# EXERCISE INPUTS
········

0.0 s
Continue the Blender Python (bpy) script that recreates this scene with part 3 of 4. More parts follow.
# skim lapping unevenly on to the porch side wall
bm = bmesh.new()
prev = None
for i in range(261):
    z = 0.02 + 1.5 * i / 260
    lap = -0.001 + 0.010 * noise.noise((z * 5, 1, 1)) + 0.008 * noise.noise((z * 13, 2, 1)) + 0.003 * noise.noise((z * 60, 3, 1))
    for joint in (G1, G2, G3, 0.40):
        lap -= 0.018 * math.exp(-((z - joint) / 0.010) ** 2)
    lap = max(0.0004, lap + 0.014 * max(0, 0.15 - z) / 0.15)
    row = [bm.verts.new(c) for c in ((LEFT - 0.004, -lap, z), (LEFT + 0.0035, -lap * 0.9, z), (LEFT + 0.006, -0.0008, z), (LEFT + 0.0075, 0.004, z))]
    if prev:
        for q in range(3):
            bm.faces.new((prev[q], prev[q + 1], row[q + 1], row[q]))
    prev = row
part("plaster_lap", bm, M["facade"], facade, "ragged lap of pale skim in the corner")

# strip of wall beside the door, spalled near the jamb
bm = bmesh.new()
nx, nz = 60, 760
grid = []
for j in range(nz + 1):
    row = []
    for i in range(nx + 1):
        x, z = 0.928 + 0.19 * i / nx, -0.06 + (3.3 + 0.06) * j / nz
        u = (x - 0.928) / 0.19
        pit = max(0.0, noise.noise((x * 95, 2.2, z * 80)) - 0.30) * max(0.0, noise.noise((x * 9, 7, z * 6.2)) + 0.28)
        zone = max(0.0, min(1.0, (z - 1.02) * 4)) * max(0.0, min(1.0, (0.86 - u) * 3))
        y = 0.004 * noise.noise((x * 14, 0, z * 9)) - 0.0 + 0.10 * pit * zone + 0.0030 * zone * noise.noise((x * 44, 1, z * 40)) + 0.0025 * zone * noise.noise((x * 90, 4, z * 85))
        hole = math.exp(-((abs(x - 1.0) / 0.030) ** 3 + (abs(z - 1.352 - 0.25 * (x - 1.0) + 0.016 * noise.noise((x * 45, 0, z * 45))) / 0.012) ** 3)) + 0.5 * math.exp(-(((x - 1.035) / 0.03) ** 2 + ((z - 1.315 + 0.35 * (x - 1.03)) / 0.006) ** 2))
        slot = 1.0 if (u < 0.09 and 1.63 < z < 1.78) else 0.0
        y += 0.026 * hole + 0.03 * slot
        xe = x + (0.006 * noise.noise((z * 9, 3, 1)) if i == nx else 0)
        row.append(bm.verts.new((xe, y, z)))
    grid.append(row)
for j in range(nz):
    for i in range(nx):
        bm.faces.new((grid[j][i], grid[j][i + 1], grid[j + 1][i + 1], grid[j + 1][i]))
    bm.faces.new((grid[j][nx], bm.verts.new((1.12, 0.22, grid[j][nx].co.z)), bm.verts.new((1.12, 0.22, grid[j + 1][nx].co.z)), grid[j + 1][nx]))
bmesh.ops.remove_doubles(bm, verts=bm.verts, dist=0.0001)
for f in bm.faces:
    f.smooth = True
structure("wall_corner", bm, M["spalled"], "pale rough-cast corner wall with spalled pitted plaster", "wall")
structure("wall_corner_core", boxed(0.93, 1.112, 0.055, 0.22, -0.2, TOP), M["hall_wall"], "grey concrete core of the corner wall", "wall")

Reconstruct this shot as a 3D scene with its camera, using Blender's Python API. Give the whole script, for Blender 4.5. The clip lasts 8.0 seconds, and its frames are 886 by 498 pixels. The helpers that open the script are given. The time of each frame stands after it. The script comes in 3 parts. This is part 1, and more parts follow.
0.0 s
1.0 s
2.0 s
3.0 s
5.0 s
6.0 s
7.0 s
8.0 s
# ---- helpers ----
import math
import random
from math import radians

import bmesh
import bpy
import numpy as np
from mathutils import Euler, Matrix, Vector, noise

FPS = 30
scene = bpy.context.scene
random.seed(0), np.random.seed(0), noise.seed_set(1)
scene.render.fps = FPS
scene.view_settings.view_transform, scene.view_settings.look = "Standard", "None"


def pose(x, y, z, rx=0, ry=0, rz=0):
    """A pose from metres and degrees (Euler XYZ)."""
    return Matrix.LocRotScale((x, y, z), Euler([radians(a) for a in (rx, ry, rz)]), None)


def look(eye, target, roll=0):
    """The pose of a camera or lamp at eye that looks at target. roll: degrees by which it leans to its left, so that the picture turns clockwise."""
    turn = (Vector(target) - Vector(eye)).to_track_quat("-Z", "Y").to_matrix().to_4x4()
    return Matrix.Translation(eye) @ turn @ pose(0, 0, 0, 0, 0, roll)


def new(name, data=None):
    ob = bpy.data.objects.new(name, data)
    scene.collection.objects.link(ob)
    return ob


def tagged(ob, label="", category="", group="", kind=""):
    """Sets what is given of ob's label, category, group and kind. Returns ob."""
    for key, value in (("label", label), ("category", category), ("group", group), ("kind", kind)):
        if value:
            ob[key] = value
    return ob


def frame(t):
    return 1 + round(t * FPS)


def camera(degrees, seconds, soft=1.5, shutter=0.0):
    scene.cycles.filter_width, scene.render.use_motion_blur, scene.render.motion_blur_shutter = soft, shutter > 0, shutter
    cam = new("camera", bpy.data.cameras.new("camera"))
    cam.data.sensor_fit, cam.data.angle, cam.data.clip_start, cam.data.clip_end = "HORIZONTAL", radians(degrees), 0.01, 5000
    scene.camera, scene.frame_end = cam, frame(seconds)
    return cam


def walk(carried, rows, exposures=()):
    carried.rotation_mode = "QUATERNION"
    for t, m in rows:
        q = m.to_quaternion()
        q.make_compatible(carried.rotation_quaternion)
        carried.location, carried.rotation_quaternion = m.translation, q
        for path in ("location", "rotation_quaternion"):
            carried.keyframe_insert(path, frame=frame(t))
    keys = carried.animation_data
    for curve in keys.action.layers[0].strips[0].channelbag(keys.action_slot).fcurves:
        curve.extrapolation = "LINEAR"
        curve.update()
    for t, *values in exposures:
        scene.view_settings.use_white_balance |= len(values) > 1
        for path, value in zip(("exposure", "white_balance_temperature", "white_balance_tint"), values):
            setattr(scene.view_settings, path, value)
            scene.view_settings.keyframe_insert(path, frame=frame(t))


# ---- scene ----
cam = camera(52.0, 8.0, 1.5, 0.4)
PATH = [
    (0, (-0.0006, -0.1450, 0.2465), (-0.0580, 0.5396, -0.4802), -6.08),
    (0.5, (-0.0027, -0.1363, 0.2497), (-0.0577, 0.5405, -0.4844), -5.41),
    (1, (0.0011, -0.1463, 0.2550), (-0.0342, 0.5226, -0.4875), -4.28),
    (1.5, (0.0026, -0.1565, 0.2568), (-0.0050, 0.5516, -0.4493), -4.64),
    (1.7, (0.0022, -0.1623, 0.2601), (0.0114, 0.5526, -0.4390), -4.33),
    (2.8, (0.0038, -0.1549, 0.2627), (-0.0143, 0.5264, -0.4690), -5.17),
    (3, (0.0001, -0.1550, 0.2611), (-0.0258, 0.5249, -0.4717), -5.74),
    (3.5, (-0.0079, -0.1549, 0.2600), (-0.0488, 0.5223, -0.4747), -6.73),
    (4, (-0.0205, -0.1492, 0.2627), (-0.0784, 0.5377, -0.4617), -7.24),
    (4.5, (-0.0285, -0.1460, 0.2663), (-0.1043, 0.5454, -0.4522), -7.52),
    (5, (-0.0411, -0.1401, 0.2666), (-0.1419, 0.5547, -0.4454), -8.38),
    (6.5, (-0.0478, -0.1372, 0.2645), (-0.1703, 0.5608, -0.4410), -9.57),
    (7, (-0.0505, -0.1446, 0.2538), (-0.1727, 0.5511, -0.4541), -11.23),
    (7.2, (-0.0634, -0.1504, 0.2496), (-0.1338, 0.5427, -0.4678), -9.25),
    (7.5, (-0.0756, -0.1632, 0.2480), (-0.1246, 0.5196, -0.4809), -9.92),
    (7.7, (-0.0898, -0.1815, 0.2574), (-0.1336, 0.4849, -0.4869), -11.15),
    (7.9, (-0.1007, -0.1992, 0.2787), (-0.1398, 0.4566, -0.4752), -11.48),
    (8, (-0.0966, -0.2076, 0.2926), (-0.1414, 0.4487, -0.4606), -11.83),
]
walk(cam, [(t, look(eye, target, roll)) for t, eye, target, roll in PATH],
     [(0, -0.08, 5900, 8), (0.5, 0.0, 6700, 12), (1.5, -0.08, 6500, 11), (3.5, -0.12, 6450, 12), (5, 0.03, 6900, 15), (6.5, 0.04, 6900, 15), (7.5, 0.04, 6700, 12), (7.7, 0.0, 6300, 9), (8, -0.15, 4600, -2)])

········

# AIM OF THE EXERCISE
Lines from the beginning of the data above through the line containing "lap of pale" are to be returned exactly, and no others.

# COMPLETED TASK
0.0 s
Continue the Blender Python (bpy) script that recreates this scene with part 3 of 4. More parts follow.
# skim lapping unevenly on to the porch side wall
bm = bmesh.new()
prev = None
for i in range(261):
    z = 0.02 + 1.5 * i / 260
    lap = -0.001 + 0.010 * noise.noise((z * 5, 1, 1)) + 0.008 * noise.noise((z * 13, 2, 1)) + 0.003 * noise.noise((z * 60, 3, 1))
    for joint in (G1, G2, G3, 0.40):
        lap -= 0.018 * math.exp(-((z - joint) / 0.010) ** 2)
    lap = max(0.0004, lap + 0.014 * max(0, 0.15 - z) / 0.15)
    row = [bm.verts.new(c) for c in ((LEFT - 0.004, -lap, z), (LEFT + 0.0035, -lap * 0.9, z), (LEFT + 0.006, -0.0008, z), (LEFT + 0.0075, 0.004, z))]
    if prev:
        for q in range(3):
            bm.faces.new((prev[q], prev[q + 1], row[q + 1], row[q]))
    prev = row
part("plaster_lap", bm, M["facade"], facade, "ragged lap of pale skim in the corner")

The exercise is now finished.